Task prompt
Take the data below and copy exactly the lines starting at the one with "return Matrix.LocRotScale((x, y, z), Euler([radians(a)" and finishing at the one with "made[o].parent = made.get(o.parent, o.parent)", both included.

Material provided
════════════════════

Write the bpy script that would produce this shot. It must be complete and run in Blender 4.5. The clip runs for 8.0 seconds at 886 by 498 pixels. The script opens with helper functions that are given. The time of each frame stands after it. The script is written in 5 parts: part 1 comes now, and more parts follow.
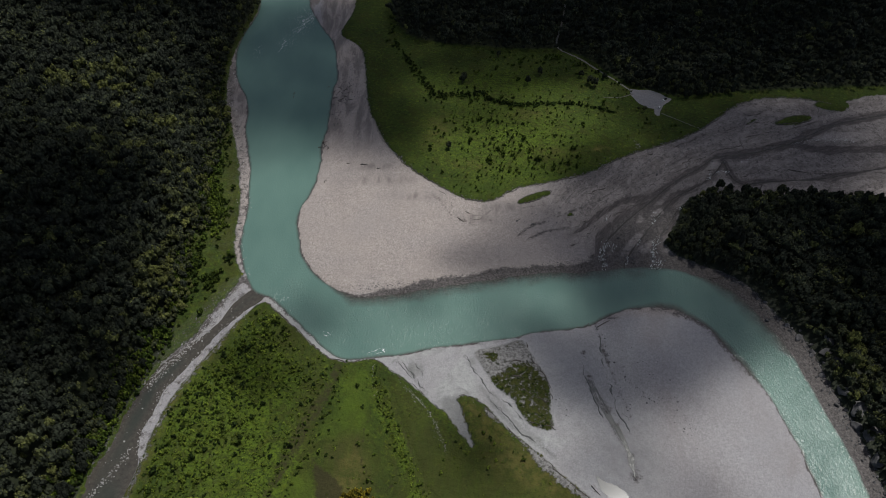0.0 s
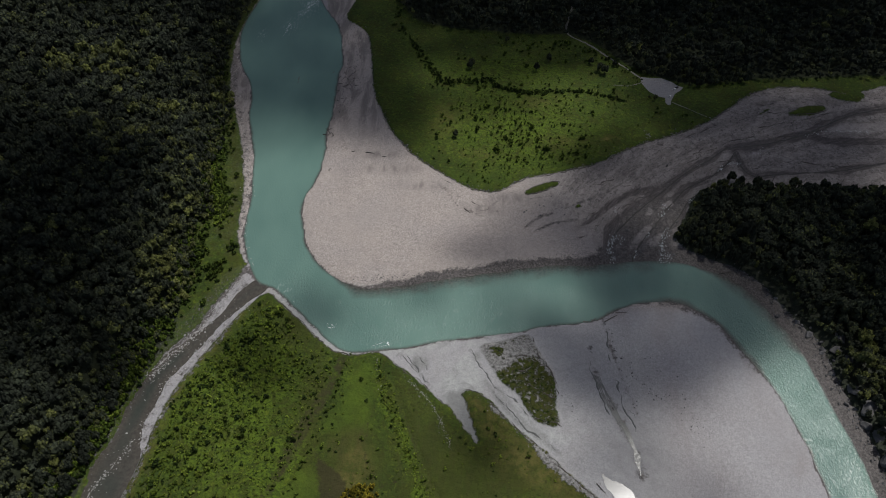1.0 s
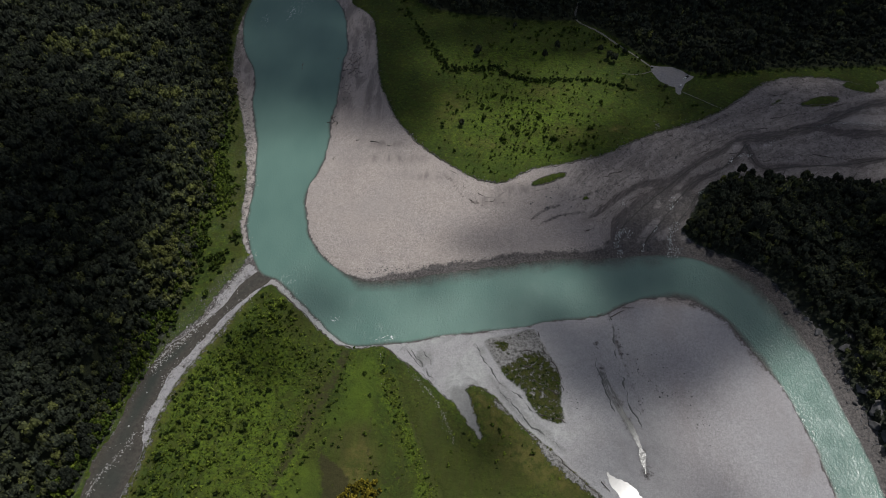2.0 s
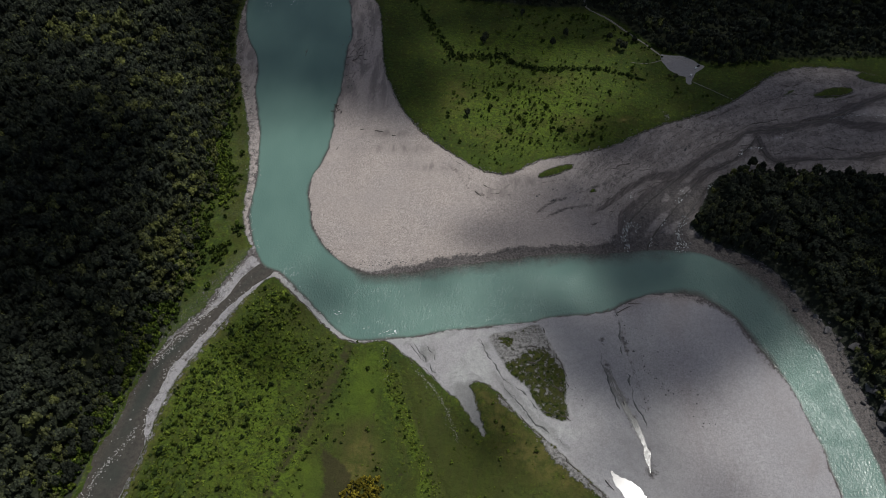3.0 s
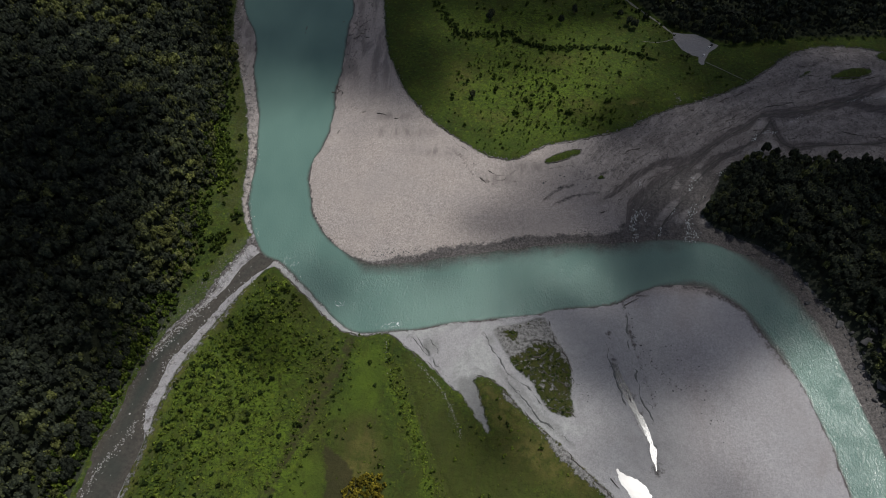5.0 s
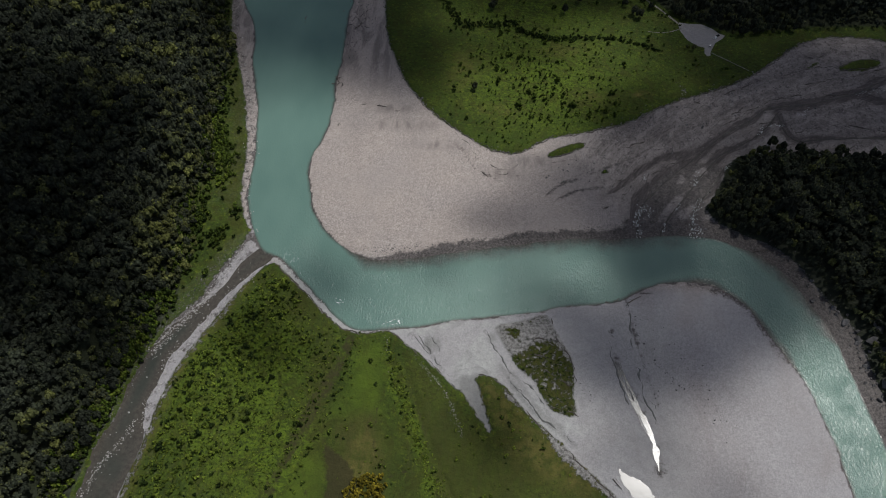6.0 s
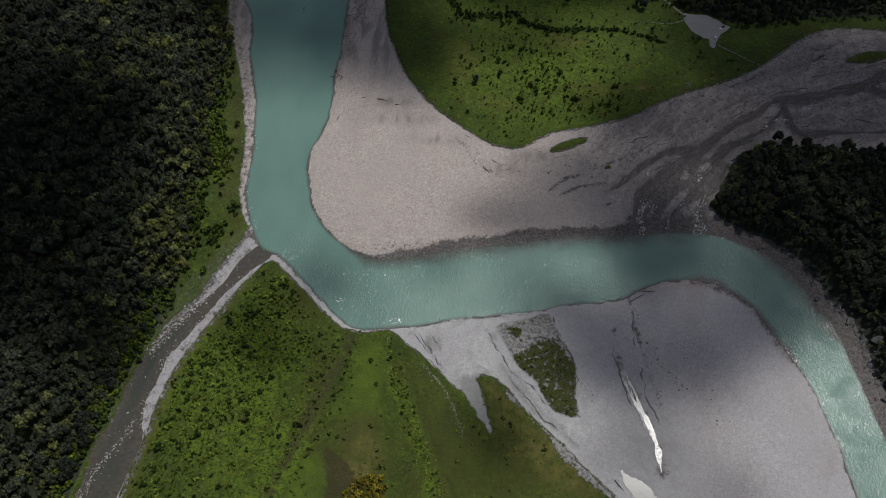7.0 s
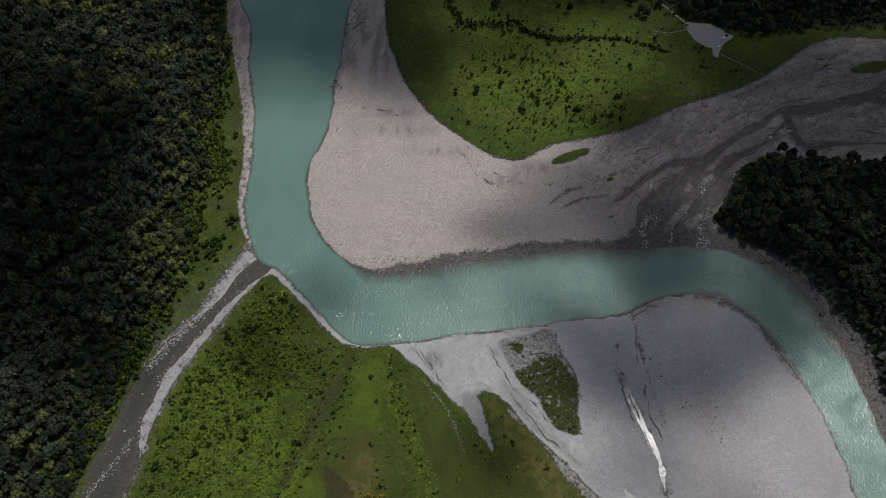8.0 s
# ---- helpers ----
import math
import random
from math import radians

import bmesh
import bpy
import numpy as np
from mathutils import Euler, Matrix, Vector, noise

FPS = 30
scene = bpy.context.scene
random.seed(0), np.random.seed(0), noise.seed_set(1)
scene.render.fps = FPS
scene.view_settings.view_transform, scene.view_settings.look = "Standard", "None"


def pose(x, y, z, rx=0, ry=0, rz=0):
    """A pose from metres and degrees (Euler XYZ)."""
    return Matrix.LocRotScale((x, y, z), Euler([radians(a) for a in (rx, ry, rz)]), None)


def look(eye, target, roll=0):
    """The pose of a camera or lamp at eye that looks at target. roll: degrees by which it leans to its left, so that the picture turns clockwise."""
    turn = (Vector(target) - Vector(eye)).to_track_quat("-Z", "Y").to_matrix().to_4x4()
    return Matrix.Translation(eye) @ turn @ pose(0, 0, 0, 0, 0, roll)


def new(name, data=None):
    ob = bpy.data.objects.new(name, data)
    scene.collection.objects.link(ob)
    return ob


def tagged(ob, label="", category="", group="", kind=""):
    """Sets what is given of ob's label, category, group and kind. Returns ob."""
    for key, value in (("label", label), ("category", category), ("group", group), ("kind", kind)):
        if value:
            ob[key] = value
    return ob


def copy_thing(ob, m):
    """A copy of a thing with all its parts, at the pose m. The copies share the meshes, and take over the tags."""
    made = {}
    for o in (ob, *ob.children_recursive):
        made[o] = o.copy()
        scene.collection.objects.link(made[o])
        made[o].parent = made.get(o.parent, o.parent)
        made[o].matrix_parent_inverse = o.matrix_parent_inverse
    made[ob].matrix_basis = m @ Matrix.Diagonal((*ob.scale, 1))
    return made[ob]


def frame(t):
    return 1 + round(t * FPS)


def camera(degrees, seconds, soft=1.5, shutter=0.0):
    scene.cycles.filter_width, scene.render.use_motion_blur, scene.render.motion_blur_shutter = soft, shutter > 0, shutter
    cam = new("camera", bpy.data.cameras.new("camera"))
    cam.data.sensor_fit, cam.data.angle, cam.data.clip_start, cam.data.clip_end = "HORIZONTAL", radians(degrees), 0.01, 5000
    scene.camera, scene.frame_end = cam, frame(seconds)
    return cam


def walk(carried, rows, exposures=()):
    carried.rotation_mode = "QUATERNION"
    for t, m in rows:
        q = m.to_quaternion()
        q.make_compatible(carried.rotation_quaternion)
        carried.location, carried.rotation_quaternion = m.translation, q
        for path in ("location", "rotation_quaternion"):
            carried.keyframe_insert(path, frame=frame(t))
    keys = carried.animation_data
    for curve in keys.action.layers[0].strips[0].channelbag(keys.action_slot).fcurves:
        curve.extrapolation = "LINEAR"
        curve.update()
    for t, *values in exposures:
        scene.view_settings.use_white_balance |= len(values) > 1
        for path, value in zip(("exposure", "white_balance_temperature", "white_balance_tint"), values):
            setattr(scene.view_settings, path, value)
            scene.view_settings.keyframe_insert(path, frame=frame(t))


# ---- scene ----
# Glacial river valley from a drone that flies level, 500 m up, and tips its lens down.
cam = camera(65.1, 8.0, soft=0.95)
# seconds, eye x, y, z, yaw, pitch, roll
ROWS = [
    (0.0, 0.00, 0.00, 500.00, 0.000, -50.593, 0.140),
    (0.5, -0.97, 6.79, 499.68, 0.266, -51.414, 0.238),
    (1.0, -1.81, 13.20, 499.54, 0.506, -52.208, 0.293),
    (1.5, -2.43, 19.45, 499.49, 0.749, -52.986, 0.329),
    (3.0, -3.45, 38.28, 499.15, 1.648, -55.294, 0.275),
    (3.5, -3.78, 44.30, 499.03, 1.846, -56.003, 0.254),
    (4.0, -3.89, 50.36, 498.91, 1.986, -56.701, 0.163),
    (4.5, -4.28, 56.71, 498.73, 2.057, -57.419, 0.098),
    (6.0, -5.81, 76.18, 498.84, 2.249, -59.583, 0.039),
    (6.5, -6.45, 82.70, 498.85, 2.257, -60.275, 0.049),
    (7.0, -7.08, 89.31, 498.84, 2.228, -60.950, 0.049),
    (7.5, -7.78, 96.06, 498.94, 2.189, -61.095, 0.053),
    (8.0, -8.46, 102.91, 499.05, 2.190, -61.034, 0.064),
]
walk(cam, [(t, pose(x, y, z, 90 + pitch, 0, yaw) @ pose(0, 0, 0, 0, 0, roll)) for t, x, y, z, yaw, pitch, roll in ROWS], [(0.0, 0.0), (8.0, 0.0)])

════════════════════

Exercise result
    return Matrix.LocRotScale((x, y, z), Euler([radians(a) for a in (rx, ry, rz)]), None)


def look(eye, target, roll=0):
    """The pose of a camera or lamp at eye that looks at target. roll: degrees by which it leans to its left, so that the picture turns clockwise."""
    turn = (Vector(target) - Vector(eye)).to_track_quat("-Z", "Y").to_matrix().to_4x4()
    return Matrix.Translation(eye) @ turn @ pose(0, 0, 0, 0, 0, roll)


def new(name, data=None):
    ob = bpy.data.objects.new(name, data)
    scene.collection.objects.link(ob)
    return ob


def tagged(ob, label="", category="", group="", kind=""):
    """Sets what is given of ob's label, category, group and kind. Returns ob."""
    for key, value in (("label", label), ("category", category), ("group", group), ("kind", kind)):
        if value:
            ob[key] = value
    return ob


def copy_thing(ob, m):
    """A copy of a thing with all its parts, at the pose m. The copies share the meshes, and take over the tags."""
    made = {}
    for o in (ob, *ob.children_recursive):
        made[o] = o.copy()
        scene.collection.objects.link(made[o])
        made[o].parent = made.get(o.parent, o.parent)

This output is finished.